As far back as 1990, the American Academy of Pediatrics, March of Dimes and the American Medical Association each wrote in separate medical journals that arresting pregnant, drug-addicted women would discourage mothers-to-be from seeking treatment for fear that a medical record of their situation could lead to jail time.
In 2011, the American College of Obstetricians and Gynecologists wrote that these women shouldn’t be exposed to penalties under policies that treat addiction as a “moral failing.” They countered in their committee opinion piece that addiction is a “chronic, relapsing biological and behavioral disorder with genetic components.”
Still, the Tennessee Medical Association supported the law that put Loyola behind bars to an extent.
“Right or wrong, at least we are doing something in Tennessee to try to deal with NAS [neonatal abstinence syndrome],” Tennessee Medical Association President Dr. Douglas Springer wrote in an op-ed about the new law in May.
Springer said Tennessee has an “alarming” problem with narcotics addition and babies, citing 855 newborns who suffered from withdrawal in the state last year alone.
“The Tennessee Medical Association has pushed for solutions because narcotics addiction – in babies or adults – is a disease that cries for medical intervention,” he wrote in the op-ed. “Babies born with NAS require prolonged treatment, usually in a hospital setting, with complicated medical issues and high-risk deliveries.
“Tennessee physicians like me remain concerned, however, that the new law will have unintended consequences,” Springer said. “If misinformed mothers do not seek prenatal care for fear of prosecution or losing their babies, then an already dreadful situation will worsen.”
The law will expire in two years, allowing experts to gather data to determine whether it helped or harmed mothers and their children.
Still, Paltrow is concerned about pregnant women losing their civil rights.
Though Loyola is the first woman to be arrested under the new Tennessee law, pregnant, drug-addicted women elsewhere have been arrested for years on charges of child abuse, giving drugs to a minor and other crimes without a specific state law to back them up. But in most cases, the states’ highest courts overturn the charges.
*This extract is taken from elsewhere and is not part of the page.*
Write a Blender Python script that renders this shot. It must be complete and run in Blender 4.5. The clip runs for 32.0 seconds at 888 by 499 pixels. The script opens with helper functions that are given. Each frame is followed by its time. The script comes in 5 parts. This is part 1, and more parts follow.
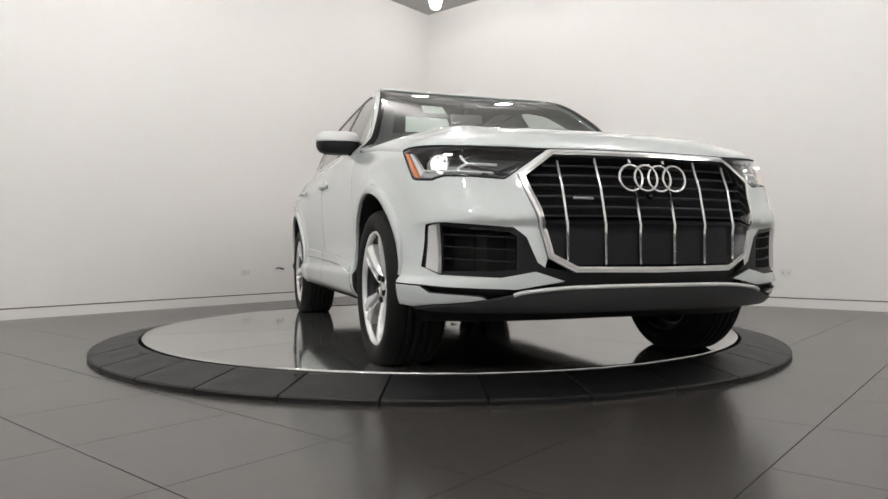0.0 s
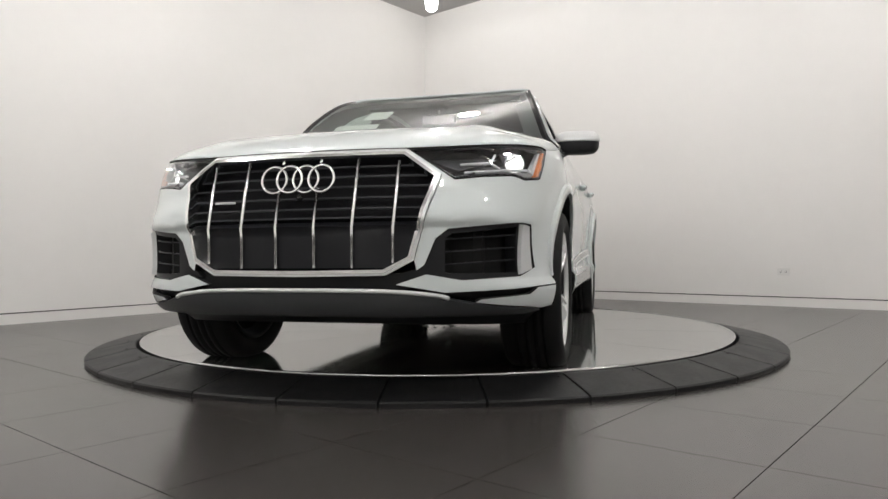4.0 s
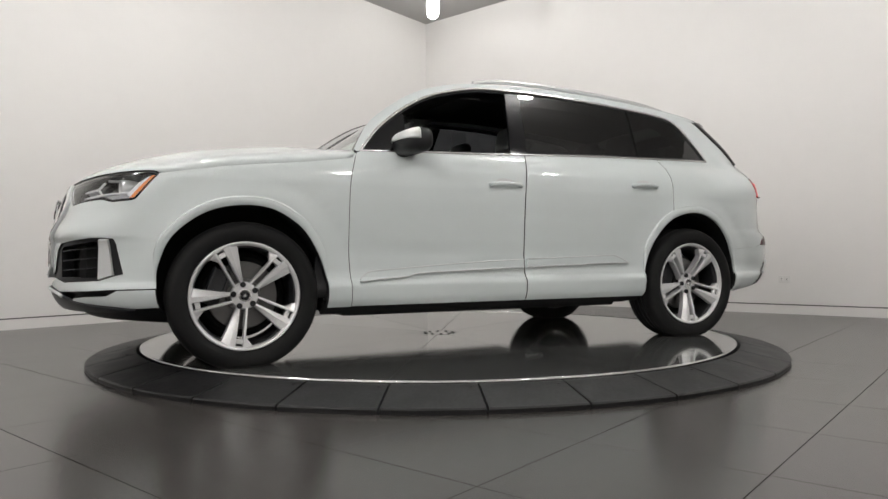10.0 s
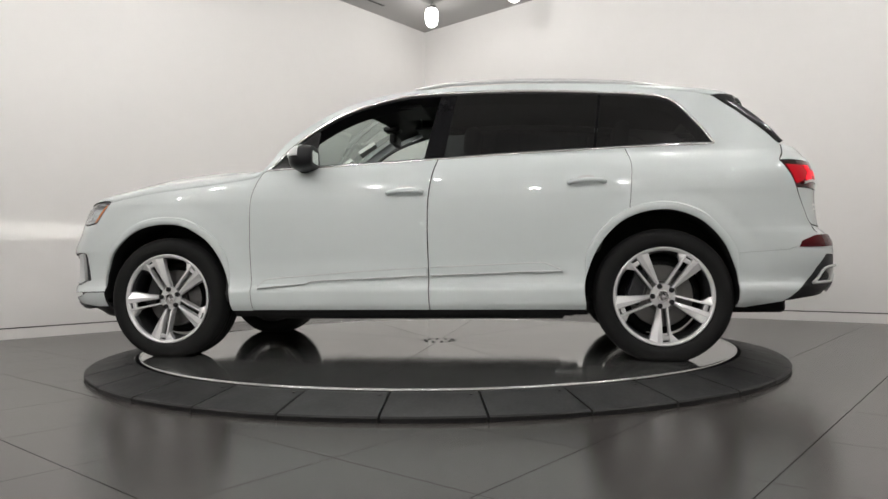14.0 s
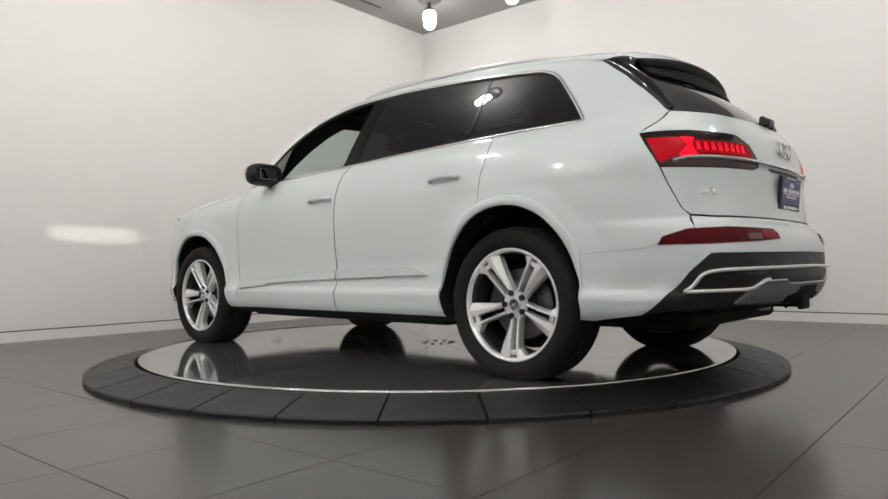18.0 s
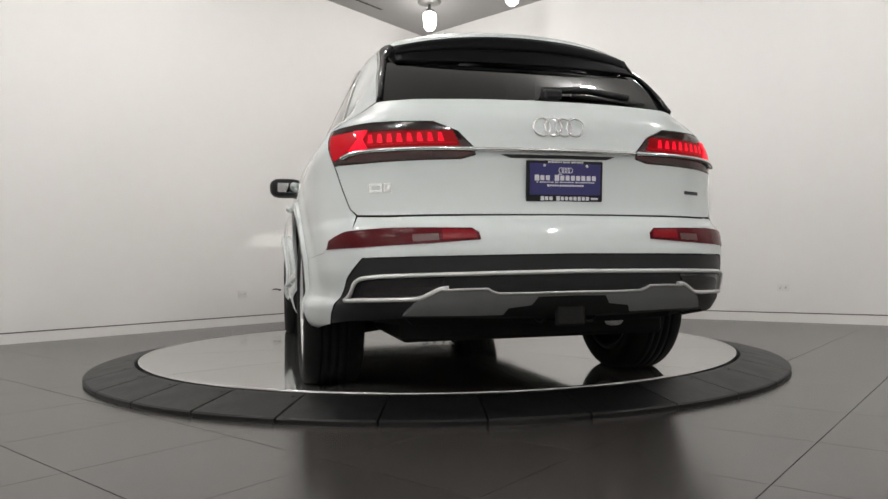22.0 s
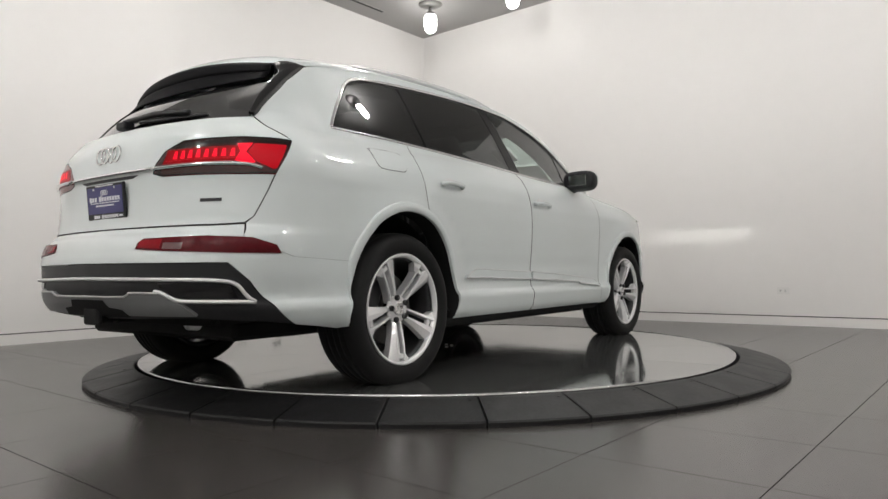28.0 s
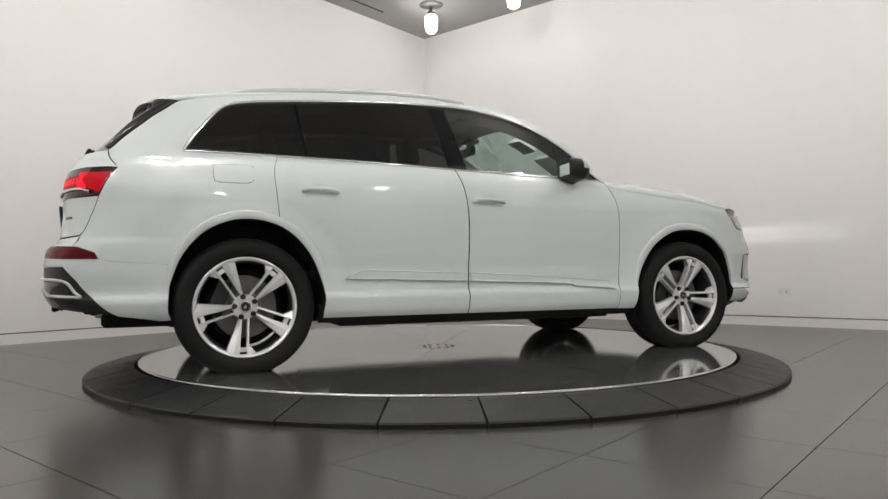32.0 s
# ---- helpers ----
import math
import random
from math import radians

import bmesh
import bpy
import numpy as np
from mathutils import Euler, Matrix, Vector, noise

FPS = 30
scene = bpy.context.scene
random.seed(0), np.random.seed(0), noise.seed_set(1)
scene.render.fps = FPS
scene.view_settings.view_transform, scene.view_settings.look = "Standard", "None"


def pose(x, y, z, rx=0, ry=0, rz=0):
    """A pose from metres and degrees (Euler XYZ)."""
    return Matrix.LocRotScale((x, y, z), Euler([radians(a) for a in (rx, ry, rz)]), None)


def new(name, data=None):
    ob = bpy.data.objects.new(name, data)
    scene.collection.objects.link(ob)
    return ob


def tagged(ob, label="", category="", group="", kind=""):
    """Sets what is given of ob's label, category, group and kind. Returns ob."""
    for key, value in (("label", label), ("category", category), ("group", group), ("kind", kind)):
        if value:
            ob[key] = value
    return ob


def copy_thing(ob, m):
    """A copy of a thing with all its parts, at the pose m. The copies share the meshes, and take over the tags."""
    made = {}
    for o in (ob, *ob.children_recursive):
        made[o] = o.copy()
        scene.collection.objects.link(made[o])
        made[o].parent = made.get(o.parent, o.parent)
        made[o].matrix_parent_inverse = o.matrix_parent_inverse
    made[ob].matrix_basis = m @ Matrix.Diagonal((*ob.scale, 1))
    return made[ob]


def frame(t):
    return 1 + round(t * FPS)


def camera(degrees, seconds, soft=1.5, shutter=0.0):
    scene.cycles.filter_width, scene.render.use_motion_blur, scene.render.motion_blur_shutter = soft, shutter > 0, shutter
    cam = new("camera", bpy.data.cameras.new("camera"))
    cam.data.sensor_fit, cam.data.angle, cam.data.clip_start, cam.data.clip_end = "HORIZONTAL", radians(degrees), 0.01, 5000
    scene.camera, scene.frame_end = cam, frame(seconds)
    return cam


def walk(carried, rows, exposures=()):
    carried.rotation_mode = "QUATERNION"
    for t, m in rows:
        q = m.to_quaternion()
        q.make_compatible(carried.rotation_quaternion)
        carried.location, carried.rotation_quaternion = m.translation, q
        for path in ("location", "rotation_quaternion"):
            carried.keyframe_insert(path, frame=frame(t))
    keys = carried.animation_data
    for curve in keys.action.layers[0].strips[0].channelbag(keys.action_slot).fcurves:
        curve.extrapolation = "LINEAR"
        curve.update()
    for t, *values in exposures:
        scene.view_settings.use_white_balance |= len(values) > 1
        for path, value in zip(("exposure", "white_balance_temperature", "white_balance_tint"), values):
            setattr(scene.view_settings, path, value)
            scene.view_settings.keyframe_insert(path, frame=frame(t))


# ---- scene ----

In a study Paltrow conducted with a Fordham University professor last year, she found 413 cases between 1973 and 2005 in which “pregnancy was a necessary element" and consequences included "arrests; incarceration; increases in prison or jail sentences; detentions in hospitals, mental institutions and drug treatment programs; and forced medical interventions, including surgery.” Not all of them involved drugs, but many did.
Paltrow noted that the crime under the new Tennessee law isn’t just drug use, given that drug use is almost never criminalized. (Drug possession is criminalized.) Part of the crime is being pregnant.
“What all these cases really are about is this profound question: Is there a point in pregnancy when women lose their civil rights?” she said. “There’s this notion increasingly for women that by carrying a fertilized egg, she can be subject to unique and certain penalties, punishment and control.”